● **WHAT IS ASKED**: Transcribe the material word for word, but without the images.

☆ ☆ ☆ ☆ ☆

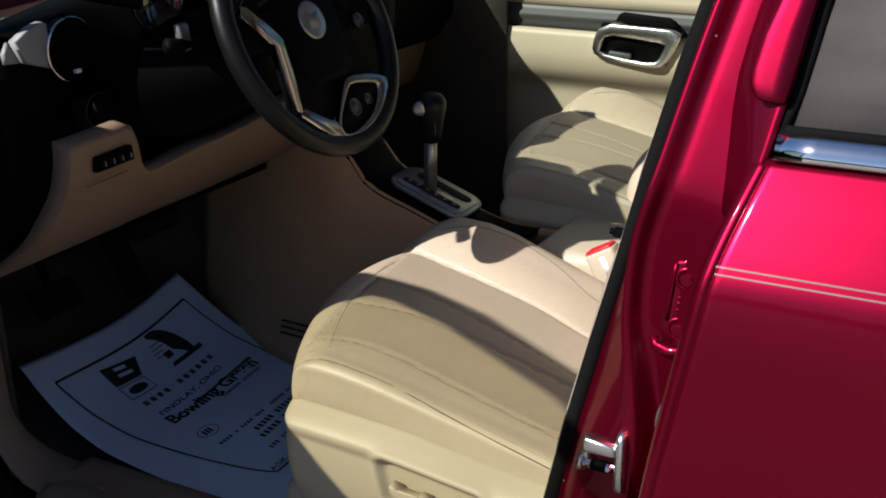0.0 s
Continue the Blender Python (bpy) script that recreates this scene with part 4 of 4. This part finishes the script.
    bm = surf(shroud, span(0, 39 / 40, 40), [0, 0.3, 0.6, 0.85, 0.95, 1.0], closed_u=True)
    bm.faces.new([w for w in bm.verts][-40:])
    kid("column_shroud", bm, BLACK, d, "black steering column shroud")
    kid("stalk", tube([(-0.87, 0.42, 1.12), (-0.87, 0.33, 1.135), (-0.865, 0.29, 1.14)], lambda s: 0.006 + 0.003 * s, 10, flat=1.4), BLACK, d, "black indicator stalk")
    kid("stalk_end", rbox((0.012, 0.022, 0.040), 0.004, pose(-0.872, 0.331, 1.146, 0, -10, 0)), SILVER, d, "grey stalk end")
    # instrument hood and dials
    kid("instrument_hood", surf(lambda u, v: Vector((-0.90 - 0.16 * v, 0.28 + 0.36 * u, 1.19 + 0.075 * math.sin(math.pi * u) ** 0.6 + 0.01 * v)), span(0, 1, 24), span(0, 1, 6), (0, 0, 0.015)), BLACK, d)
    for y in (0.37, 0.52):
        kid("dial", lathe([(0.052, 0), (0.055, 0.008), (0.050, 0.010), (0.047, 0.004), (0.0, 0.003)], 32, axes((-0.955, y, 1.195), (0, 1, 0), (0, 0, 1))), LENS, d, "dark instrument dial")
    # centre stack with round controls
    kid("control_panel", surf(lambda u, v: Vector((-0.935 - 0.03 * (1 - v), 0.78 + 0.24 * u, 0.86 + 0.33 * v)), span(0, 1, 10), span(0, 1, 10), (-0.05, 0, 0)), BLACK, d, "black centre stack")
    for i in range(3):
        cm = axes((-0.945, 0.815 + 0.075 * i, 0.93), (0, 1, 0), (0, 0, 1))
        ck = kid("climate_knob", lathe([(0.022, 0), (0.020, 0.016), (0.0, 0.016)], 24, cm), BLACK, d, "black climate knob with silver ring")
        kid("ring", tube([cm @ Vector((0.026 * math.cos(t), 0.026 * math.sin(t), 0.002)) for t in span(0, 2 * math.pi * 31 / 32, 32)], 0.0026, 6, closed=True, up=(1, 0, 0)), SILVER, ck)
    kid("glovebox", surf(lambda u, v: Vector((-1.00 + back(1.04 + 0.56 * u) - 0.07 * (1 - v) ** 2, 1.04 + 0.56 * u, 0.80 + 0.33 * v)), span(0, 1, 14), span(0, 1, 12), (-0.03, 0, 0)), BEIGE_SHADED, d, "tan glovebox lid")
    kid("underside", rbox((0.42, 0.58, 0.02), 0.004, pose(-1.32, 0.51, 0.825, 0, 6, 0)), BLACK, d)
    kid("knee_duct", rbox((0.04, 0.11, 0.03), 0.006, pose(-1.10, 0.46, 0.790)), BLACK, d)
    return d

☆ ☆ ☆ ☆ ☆

● **ANSWER TO THIS PROBLEM**:
0.0 s
Continue the Blender Python (bpy) script that recreates this scene with part 4 of 4. This part finishes the script.
    bm = surf(shroud, span(0, 39 / 40, 40), [0, 0.3, 0.6, 0.85, 0.95, 1.0], closed_u=True)
    bm.faces.new([w for w in bm.verts][-40:])
    kid("column_shroud", bm, BLACK, d, "black steering column shroud")
    kid("stalk", tube([(-0.87, 0.42, 1.12), (-0.87, 0.33, 1.135), (-0.865, 0.29, 1.14)], lambda s: 0.006 + 0.003 * s, 10, flat=1.4), BLACK, d, "black indicator stalk")
    kid("stalk_end", rbox((0.012, 0.022, 0.040), 0.004, pose(-0.872, 0.331, 1.146, 0, -10, 0)), SILVER, d, "grey stalk end")
    # instrument hood and dials
    kid("instrument_hood", surf(lambda u, v: Vector((-0.90 - 0.16 * v, 0.28 + 0.36 * u, 1.19 + 0.075 * math.sin(math.pi * u) ** 0.6 + 0.01 * v)), span(0, 1, 24), span(0, 1, 6), (0, 0, 0.015)), BLACK, d)
    for y in (0.37, 0.52):
        kid("dial", lathe([(0.052, 0), (0.055, 0.008), (0.050, 0.010), (0.047, 0.004), (0.0, 0.003)], 32, axes((-0.955, y, 1.195), (0, 1, 0), (0, 0, 1))), LENS, d, "dark instrument dial")
    # centre stack with round controls
    kid("control_panel", surf(lambda u, v: Vector((-0.935 - 0.03 * (1 - v), 0.78 + 0.24 * u, 0.86 + 0.33 * v)), span(0, 1, 10), span(0, 1, 10), (-0.05, 0, 0)), BLACK, d, "black centre stack")
    for i in range(3):
        cm = axes((-0.945, 0.815 + 0.075 * i, 0.93), (0, 1, 0), (0, 0, 1))
        ck = kid("climate_knob", lathe([(0.022, 0), (0.020, 0.016), (0.0, 0.016)], 24, cm), BLACK, d, "black climate knob with silver ring")
        kid("ring", tube([cm @ Vector((0.026 * math.cos(t), 0.026 * math.sin(t), 0.002)) for t in span(0, 2 * math.pi * 31 / 32, 32)], 0.0026, 6, closed=True, up=(1, 0, 0)), SILVER, ck)
    kid("glovebox", surf(lambda u, v: Vector((-1.00 + back(1.04 + 0.56 * u) - 0.07 * (1 - v) ** 2, 1.04 + 0.56 * u, 0.80 + 0.33 * v)), span(0, 1, 14), span(0, 1, 12), (-0.03, 0, 0)), BEIGE_SHADED, d, "tan glovebox lid")
    kid("underside", rbox((0.42, 0.58, 0.02), 0.004, pose(-1.32, 0.51, 0.825, 0, 6, 0)), BLACK, d)
    kid("knee_duct", rbox((0.04, 0.11, 0.03), 0.006, pose(-1.10, 0.46, 0.790)), BLACK, d)
    return d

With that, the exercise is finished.